Cztery miesiące temu mało kto o nim słyszał. Wiosną rzadko grał w trzeciej lidze. Dziś Bartosz Guzdek jest napastnikiem nr 1 w Widzewie, a jedna z legend klubu nazywa go polskim Erlingiem Haalandem.
Powiedzeniem, które najczęściej powtarzał Bartłomiej Derdzikowski, dziennikarz “GW”, było: “Małysz się skończył”. Gdy tylko jakiś sportowiec miał słabszy okres, słyszeliśmy, że “się skończył, jak Małysz”. Była to ironia, bo kibice, a także co bardziej niecierpliwi dziennikarze, lubią szybko wydawać opinie i przekreślać kariery.

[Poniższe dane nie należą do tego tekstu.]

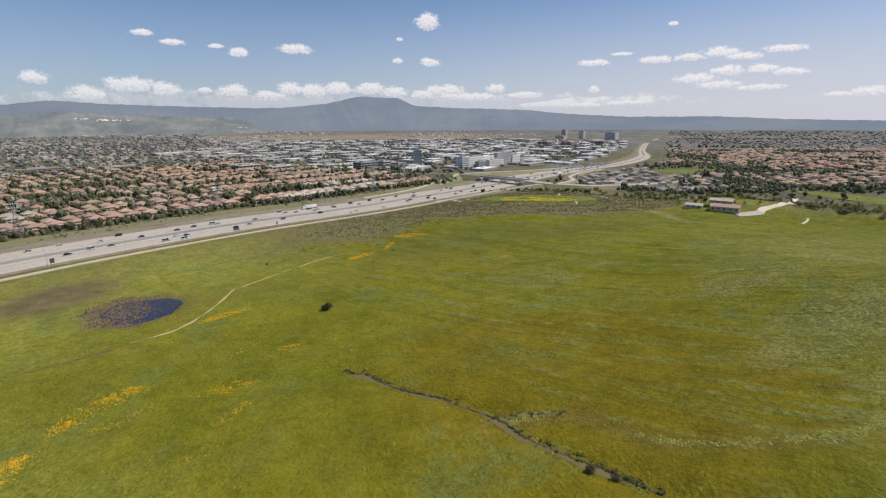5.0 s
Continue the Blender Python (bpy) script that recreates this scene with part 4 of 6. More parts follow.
rows = spread(11000, -460, 520, 160, 640, lambda x, y: ease(along(FWY_COARSE, x, y), 46, 60) * ease(along(FWY_COARSE, x, y), 105, 84) * (0.2 + 0.8 * ease(wave(x, y, 26.0, 1.5), -0.3, 0.3)), 4, 1.2, 3.2, 0.6, 0.1, seed=33)
scatter("embankment_shrubs", SHRUBS, rows, [M["scrub_green"]], "green and brown shrubs on the freeway embankment", "shrubs")

# gully: a flat brown bed under a ragged cut bank, with scrub and pale stones
def cut(line_points, wide, deep, seed, name, label):
    """An eroded bed with a steep broken bank on its upper side."""
    line, side = spline(line_points, 0.9)
    r = np.random.default_rng(seed)
    n = len(line)
    ends = np.clip(np.minimum(np.arange(n), n - 1 - np.arange(n)) / 10.0, 0.1, 1)
    k = np.arange(n)
    w = wide * ends * (0.6 + 0.4 * np.sin(k * 0.21) + 0.35 * np.sin(k * 0.083 + 1) + r.normal(0, 0.15, n))
    w = np.maximum(w, 0.06)
    jag = r.normal(0, 0.22, n) + 0.35 * np.sin(k * 0.9) * r.uniform(0, 1, n)
    d = deep * ends * np.clip(0.75 + 0.5 * np.sin(k * 0.17 + seed) + r.normal(0, 0.2, n), 0.15, 1.5)
    rows = [line - side * w[:, None], line + side * (w * 0.8)[:, None], line + side * (w * 0.85 + 0.25 + jag * 0.4)[:, None], line + side * (w * 0.9 + 1.5 + jag)[:, None]]
    g = [height(p[:, 0], p[:, 1]) for p in rows]
    zz = [g[0] + 0.05, g[1] + 0.14, g[2] + 0.15 + d, g[3] + 0.02]
    v = np.concatenate([np.c_[p, q] for p, q in zip(rows, zz)])
    f, slot = [], []
    for j in range(3):
        for m in range(n - 1):
            f.append((j * n + m, (j + 1) * n + m, (j + 1) * n + m + 1, j * n + m + 1))
            slot.append((0, 1, 2)[j])
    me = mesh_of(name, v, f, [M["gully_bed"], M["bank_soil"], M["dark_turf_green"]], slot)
    if np.mean([p.normal.z for p in me.polygons]) < 0:
        me.flip_normals()
    tagged(new(name, me), label, "gully", kind="structure")
    return line, side, w, d


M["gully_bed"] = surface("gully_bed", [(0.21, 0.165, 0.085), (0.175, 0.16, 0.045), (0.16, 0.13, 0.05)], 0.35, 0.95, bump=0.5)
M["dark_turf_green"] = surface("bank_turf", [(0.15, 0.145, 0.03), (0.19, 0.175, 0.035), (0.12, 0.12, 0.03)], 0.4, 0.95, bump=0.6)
gl, gs, gw, gd = cut(GULLY_RUN[2:], 1.15, 0.35, 3, "gully_bed", "eroded brown gully with a ragged cut bank")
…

Czytając fora sportowe czy media społecznościowe po spotkaniu Widzewa z Miedzią Legnica, można odnieść wrażenie, że lider nie zdobył kompletu punktów przez słabą grę w obronie, ale dlatego, że Guzdek zmarnował fantastyczną okazję do strzelenia gola i źle rozegrał kilka kontrataków. To prawda, że 19-latem, który w pierwszej połowie zastąpił kontuzjowanego Mattię Montiniego, zmarnował po przerwie kapitalną szansę, pudłując z siedmiu metrów.
– Mecz mu nie bardzo wyszedł i nie ma co panikować – twierdzi Tomasz Łapiński. – Z Miedzią podjął niezbyt dobre decyzje, ale stuprocentową sytuację miał. W pierwszej połowie niepotrzebnie poszedł na lewą nogę do strzału, zamiast szukać Hanouska czy Kuna – wylicza były piłkarz Widzewa.
Guzdka broni też Radosław Mroczkowski, były trener Widzewa. – Widzę, że zaczyna się wymyślanie teorii na jego temat. Jeśli ktoś ogląda mecze ekstraklasy, to niech przypomni sobie, że podobnej sytuacji nie wykorzystał Kozłowski z Pogoni [w spotkaniu z Rakowem – przyp. red.], chłopak, od którego trzeba więcej oczekiwać, bo był już w kadrze Polski.
Janusz Niedźwiedź przyznaje, że młodieżowiec zagrał w niedziele słabiej. – Ale wcześniej dawał nam dużo – komentował na antenie Widzew.FM. Przypomniał, że 19-letni zawodnik wcześniej grał na poziomie III ligi. – To bardzo duży przeskok. Nie chciałbym, żeby nasi młodzi zawodnicy dostawali miejsce, bo taki jest przepis. Guzdek był najlepszy z naszej trójki napastników i dlatego grał – wyjaśnił. Przypomnijmy, że wychowanej Rekordu Bielsko-Biała jest najskuteczniejszym piłkarzem Widzewa: dotychczas zdobył pięć bramek w Fortuna 1. Lidze i jedną w Pucharze Polski. A wiosną, kiedy był wypożyczony do Ruchu Chorzów, sześć razy zagrał w drugiej lidze, ale w sumie tylko przez 215 minut. Ani razu nie pokonał bramkarza.
Wcześniej trener Widzewa opowiadał, że podczas przygotowań do rozgrywek robił błyskawiczne postępy i dziś jest napastnikiem numer jeden. Dużą karierę wróży mu Łapiński, według którego widzewiak przypomina mu starszego o dwa lata Haalanda z Borussii Dortmund. Ma podobną sylwetkę i mimo wysokiego wzrostu jest szybki. – Jego największe atuty to młodość, to że dużo widzi i dobrze gra tyłem do bramki, co jest trudne, gdyż zawsze jest blisko obrońca. Jest też niezły technicznie. Powinien skupić się na pracy, poprawić fizyczność, bo ma jeszcze braki – kończy Łapiński.
Także Mroczkowski wraca uwagę na braki fizyczne Guzdka: – Potrzebuje lepszego przygotowania motorycznego, jest pod tym względem dużo do zrobienia. Pamiętajmy jednak, że chłopak zaczyna stawiać pierwsze kroki w seniorskiej piłce, a trafił do zespołu, którego celem jest awans. Dlatego jest duża presja.
Zanosi się, że Guzdek nawet mimo słabszej formy będzie musiał grać od początku, bo kontuzji doznał Mattia Montini, a Paweł Tomczyk ni gwarantuje skuteczności. 19-latka w sobotę czeka szczególny mecz, gdyż wraca do Bielska-Białej, gdzie uczył się grać w piłkę w Rekordzie. Tym razem Widzew zmierzy się z Podbeskidziem.